Os porcos grunhiam, roncavam e saltavam uns para cima dos outros, tentando chegar primeiro à comida. As ervas curvavam-se com a ventania e todos os receios se reagrupavam para voltar a atormentá-lo. Os porcos continuavam a fazer barulho, todos amontoados, até que se ouviu um som como o de páginas a serem arrancadas de um livro e os porcos puseram-se a guinchar em volta de uma fêmea que devorava, egoísta, qualquer coisa imperceptível, afastando-se calmamente do canto. Dick inclinou-se sobre a vedação da pocilga, que nem um campónio ignorante, e perguntou, “Mas que raio estão estas bestas a comer?”
Então, Dick viu um pé e um tornozelo a dançar, enquanto os porcos brigavam e chafurdavam em cima de um casaco de lã coberto de lama. Um calafrio monumental varreu todo o seu corpo, sentiu picadas na pele e a sua visão ficou turva com a água, enquanto fustigava os porcos nos jarretes com o chapéu. Estes fugiram à toa, chiando e resfolegando, mas sempre com os focinhos colados à terra. Ficou só uma porca, puxando por um tendão e, consequentemente, arrastando todo o corpo, mas Dick enterrou um balázio na lama e a porca debandou, assustada, para junto dos outros.

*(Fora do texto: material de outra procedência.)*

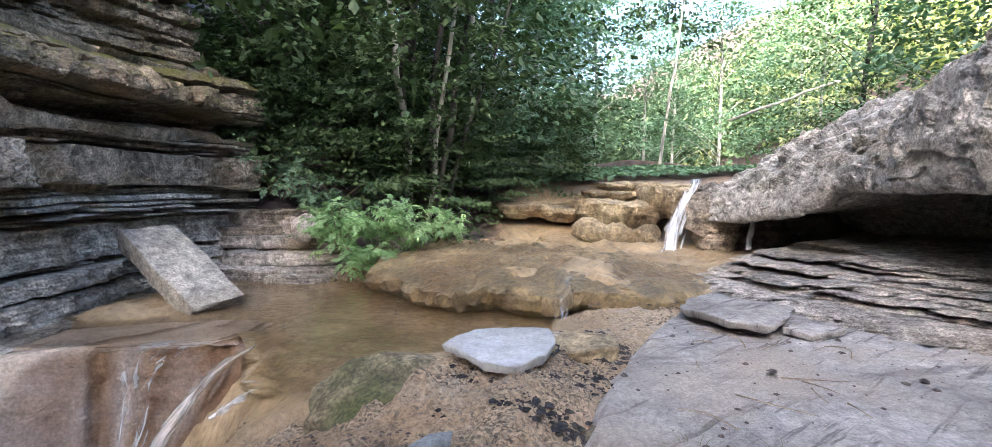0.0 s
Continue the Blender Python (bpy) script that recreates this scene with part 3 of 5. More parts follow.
rib_gap = step(0.1, 0.5, vnoise(along_ * (1.2, 1, 1), 46)) * (rib_r[(k * 7) % len(rib_r)] > 0.1) * step(0.3, 0.0, rib_t)
nose = step(4.3, 6.0, uu)
nose_zone = step(6.3, 7.5, u + 4.6 * v + 0.8 * fbm(g * 1.6, 3, 46))
ochre_foot = step(0.5, 0.22, v + 0.12 * np.maximum(u - 5.3, 0) + 0.08 * fbm(g * 2.4, 3, 34))
rib = 0.9 * (rib_t ** 1.4 - 0.5) + 0.5 * rib_r[k] + 0.5 * vnoise(along_, 45) - (0.6 + 1.5 * nose * nose_zone) * rib_gap + (0.3 + 0.3 * nose) * fbm(g * 11, 4, 47, 0.7)
rib_patchy = 0.25 + 0.75 * nose + (0.75 - 0.75 * nose) * step(-0.35, 0.35, vnoise(g * 1.4, 55) + 0.5 * vnoise(g * 4, 56))
rib_amp = rib_patchy * (1 - broken) * step(1.25, 1.8, u + 0.35 * v) * (0.012 + 0.022 * step(4.0, 2.6, u) + 0.036 * nose * nose_zone) * (0.35 + 0.65 * step(0.0, 0.16, v)) * (1 - 0.88 * ochre_foot * nose)
fl = fl + n * (rib_amp * rib)[..., None] + n * (0.03 * fbm(g * (1.2, 1.2, 2.5), 3, 44))[..., None]
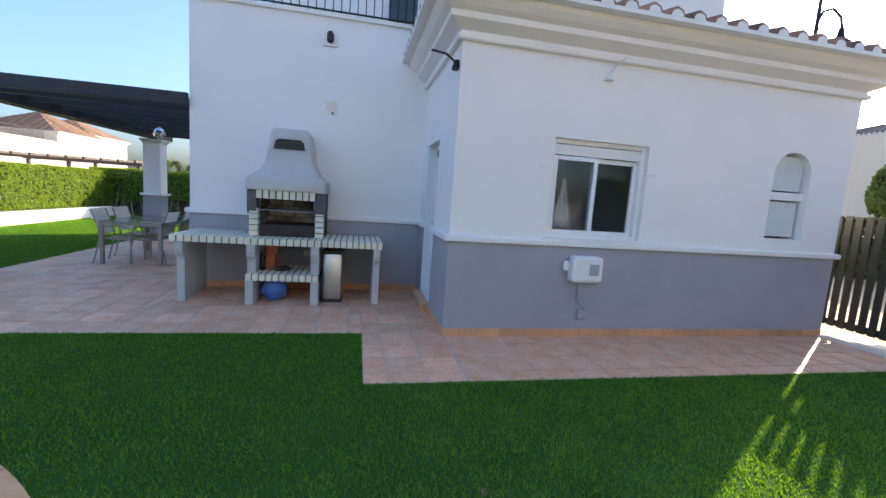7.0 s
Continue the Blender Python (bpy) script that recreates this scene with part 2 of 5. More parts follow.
def slope(bm, a, b, inward, run, rise, pitch=0.22, hip_a=False, hip_b=False, course=0.0):
    """A roof slope of barrel tiles above the eave from a to b; hips at either end shorten the columns."""
    a, b, inward = Vector(a), Vector(b), Vector(inward)
    L = (b - a).length
    side = (b - a) / L
    n = max(1, round(L / pitch))
    up = Vector((0, 0, 1))
    vs = []
    for i in range(n):
        u = (i + 0.5) * L / n
        d = min(run, u if hip_a else run, (L - u) if hip_b else run)
        if d < 0.1:
            continue
        e = a + side * u
        top = e + inward * d + up * (rise * d / run)
        steps = max(1, round(d / course)) if course else 1
        for s in range(steps):
            p, q = e.lerp(top, s / steps), e.lerp(top, (s + 1) / steps)
            barrel(bm, p + up * (0.015 if course else 0), q, side, up, L / n * (0.36 if s % 2 else 0.39))
    deck = [a, b]
    if hip_b:
        deck.append(b - side * min(run, L / 2) + inward * min(run, L / 2) + up * rise * min(run, L / 2) / run)
    else:
        deck.append(b + inward * run + up * rise)
    if hip_a:
        p = a + side * min(run, L / 2) + inward * min(run, L / 2) + up * rise * min(run, L / 2) / run
        if (p - deck[-1]).length > 0.02:
            deck.append(p)
    else:
        deck.append(a + inward * run + up * rise)
    bm.faces.new([bm.verts.new(p - up * 0.01) for p in deck])


def hip_roof(bm, x0, x1, y0, y1, z, rise, pitch=0.3, course=0.0):
    run = min(x1 - x0, y1 - y0) / 2
    slope(bm, (x0, y0, z), (x1, y0, z), (0, 1, 0), run, rise, pitch, True, True, course)
    slope(bm, (x1, y0, z), (x1, y1, z), (-1, 0, 0), run, rise, pitch, True, True, course)
    slope(bm, (x1, y1, z), (x0, y1, z), (0, -1, 0), run, rise, pitch, True, True, course)
    slope(bm, (x0, y1, z), (x0, y0, z), (1, 0, 0), run, rise, pitch, True, True, course)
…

O casaco de lã estava todo enroscado, num dos lados, e um dos braços estava torcido por debaixo das costas do homem, enquanto o outro estava apoiado na tábua inferior da vedação. Dick conseguia ver que a pele nos nós dos dedos era castanha, mas essa era a única pista de que se tratava de John Tabor, já que quase toda a sua garganta e a cara tinham sido comidas, restando apenas o vermelho vivo dos tendões, ripas de músculos e cartilagens, além dos ossos do crânio, polidos pelo sangue.